What is the product manager’s prime directive? Most would argue we’re here to make the world a better place through the software products we create. But what do we do when we see product decisions being made that conflict with that directive, that cause us to manipulate users to our benefit instead of inspire them for the benefit of others?
It’s the sort of question that makes you take a “look in the mirror.” And one that Product Momentum Podcast guest Michael Sacca posed in response to a deceptively simple one that Sean and Paul ask every guest: What’s a book that you recommend to others, one that has shaped your career or current thinking?
We could not have anticipated Michael’s response: The Social History of the Machine Gun. The John Ellis book describes how as a society we arrived at the machine gun as a form of deadly warfare. At every step in its evolution, Michael explained, product decisions were made to devise something that was more lethal than before.
As VP of Product at Dribbble, Michael describes the work of product managers as having to make thousands of similar decisions every day of our professional lives. Though the context of our work is vastly different from weapons of warfare, we too define scope, select new features, and satisfy requirements as part of our daily routine. But do we ever consider whether any of it is really necessary. Is our work helping to serve the prime directive – to make the world a better place?
Michael’s assessment of Ellis’ machine gun example serves as a jarring reminder that the choices we make can have significant impact on the world around us. It’s also a reminder of how a product manager’s leadership and influence can shape the experience for our customers and their users.
Michael put his own spin on the Shaping methodology (inspired by Ryan Singer’s book Shape Up) as a way to deliver impactful results for Dribbble. Listen in to hear more about how Shaping can help your team and organization to fulfill their prime directive.
[03:21] Ship more meaningful work, faster. Start to time box the other way. Rather than requiring the team to tell me how long something’s going to take, we just gave them six weeks to figure out how to ship something meaningful.
[04:26] Moving away from Agile, sort of. We’re not doing the usual Agile. We’re not going to stop and do a retro after 2 weeks. We’re not going to do grooming meetings. We’re not going to do any of that usual Agile stuff, because it didn’t give the team context.

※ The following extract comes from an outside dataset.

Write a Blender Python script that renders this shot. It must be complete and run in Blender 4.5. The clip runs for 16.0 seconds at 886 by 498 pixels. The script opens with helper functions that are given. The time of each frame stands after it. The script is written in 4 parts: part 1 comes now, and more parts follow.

[04:48] Shaping the work to build a happier, more productive team.
[06:18] The importance of building context. Our teams had a ticket, but they didn’t really know why we were doing what we were doing. Now all we do is give them a shaping document and they finalize the scope.
[07:16] Before, everyone was scared to cut scope. Now we’ve been able to refine the process to where we’re always building the most important thing and not wasting time on features that probably wouldn’t matter anyway.
[08:46] How to lose 70% of your team’s capability.
[09:41] What goes into the shaping artifact.
[11:43] “Inspiration is for amateurs.” – Chuck Close.
[13:03] The Dribbblization of Design. I think it is a very human and natural concept to collaborate together, and I think what we do is collect that trending information and give it back to the design community.
[14:58] Transforming product management from a cottage industry into a career that people now aspire to.
[15:21] Product manager as the “CEO of the product”? I don’t think we ever really fulfilled that.
[18:17] The constant evolution of product design. As humans, I think we’re always looking for something new. And that’s never going to change.
[20:35] The art and science of working together, separately.
[22:25] Shaping the space with 400 episodes of Rocketship.fm. What we’re trying to do is better understand the world around us as product managers.
[25:49] The most common cause of product failure. Interestingly, when done well, it’s also the most common cause of product success.
[27:41] Be aware of the influence we have as product managers.
[28:42] What is Innovation. Put simply, it’s a milestone in evolutionary progress.
[30:33] The book I always recommend to product people. The Social History of the Machine Gun, by John Ellis. It exemplifies what we have control of as product managers.
Michael’s Recommended Reading
The Social History of the Machine Gun, by John Ellis.
Michael Sacca is the VP of Product at Dribbble. He started his career 15 years ago as a Product Designer, eventually founding a cutting-edge product agency that built applications for Scholastic, GE, Nike, Siemens, and more. He founded the design asset management software, Brandisty, which was acquired in 2014 and is now owned by InVision.
Michael was the President at Crew, the freelance design and development marketplace, and former parent company of Unsplash, the popular stock photo website. At Crew, he secured key partnerships with Squarespace and the BDC before leading the company through its acquisition by Dribbble in 2017.
His writing has been featured in the Harvard Business Review, and his popular product management podcast (rocketship.fm) has been written about in Inc, Forbes, The Huffington Post, and Entrepreneur, respectively.
Michael served on the board of AIGA in Las Vegas and taught web design as a Professor at the Art Institute.